What to do ::
List each line of the data that holds the string "with".

Task inputs ::
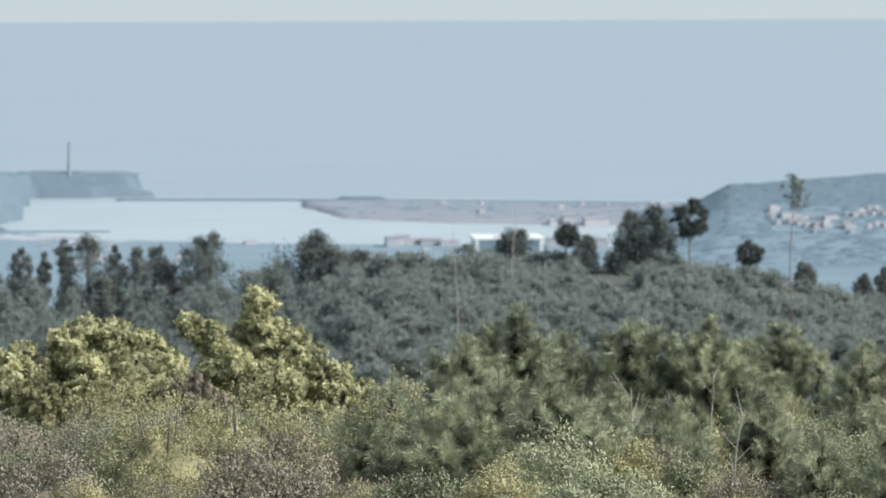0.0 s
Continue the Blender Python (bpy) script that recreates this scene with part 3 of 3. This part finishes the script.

--

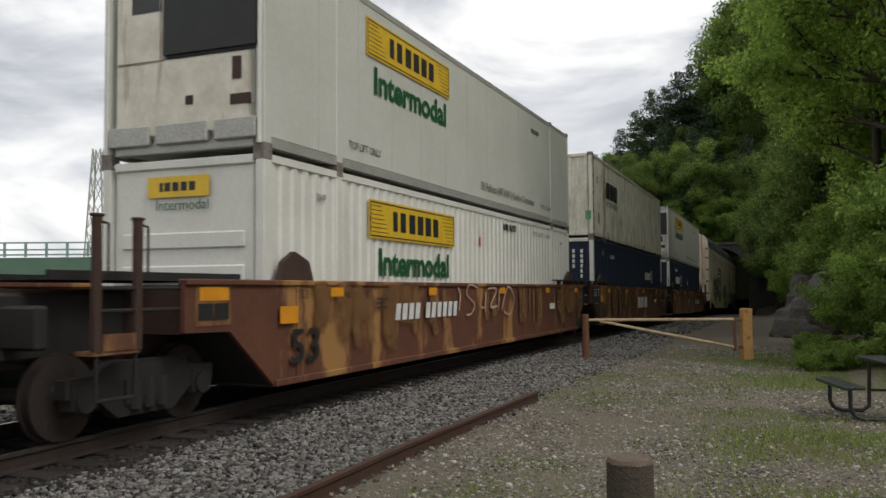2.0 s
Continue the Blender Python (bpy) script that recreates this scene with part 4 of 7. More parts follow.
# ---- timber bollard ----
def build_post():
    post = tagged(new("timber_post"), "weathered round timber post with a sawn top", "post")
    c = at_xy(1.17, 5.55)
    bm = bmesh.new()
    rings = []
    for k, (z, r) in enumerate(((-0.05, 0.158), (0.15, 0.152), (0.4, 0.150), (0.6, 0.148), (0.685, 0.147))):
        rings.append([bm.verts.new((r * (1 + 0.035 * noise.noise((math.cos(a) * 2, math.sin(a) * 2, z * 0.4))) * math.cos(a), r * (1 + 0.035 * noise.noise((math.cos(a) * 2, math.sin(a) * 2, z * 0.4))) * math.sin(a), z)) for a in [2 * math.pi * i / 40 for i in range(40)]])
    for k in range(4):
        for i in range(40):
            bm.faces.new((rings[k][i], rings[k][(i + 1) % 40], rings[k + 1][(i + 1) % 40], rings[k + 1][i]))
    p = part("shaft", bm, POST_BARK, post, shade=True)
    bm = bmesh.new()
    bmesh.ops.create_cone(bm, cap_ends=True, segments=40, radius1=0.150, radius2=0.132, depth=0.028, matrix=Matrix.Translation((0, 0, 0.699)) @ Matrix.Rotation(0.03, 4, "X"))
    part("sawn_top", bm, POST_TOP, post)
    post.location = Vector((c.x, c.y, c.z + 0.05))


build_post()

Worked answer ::
Continue the Blender Python (bpy) script that recreates this scene with part 3 of 3. This part finishes the script.
Continue the Blender Python (bpy) script that recreates this scene with part 4 of 7. More parts follow.
    post = tagged(new("timber_post"), "weathered round timber post with a sawn top", "post")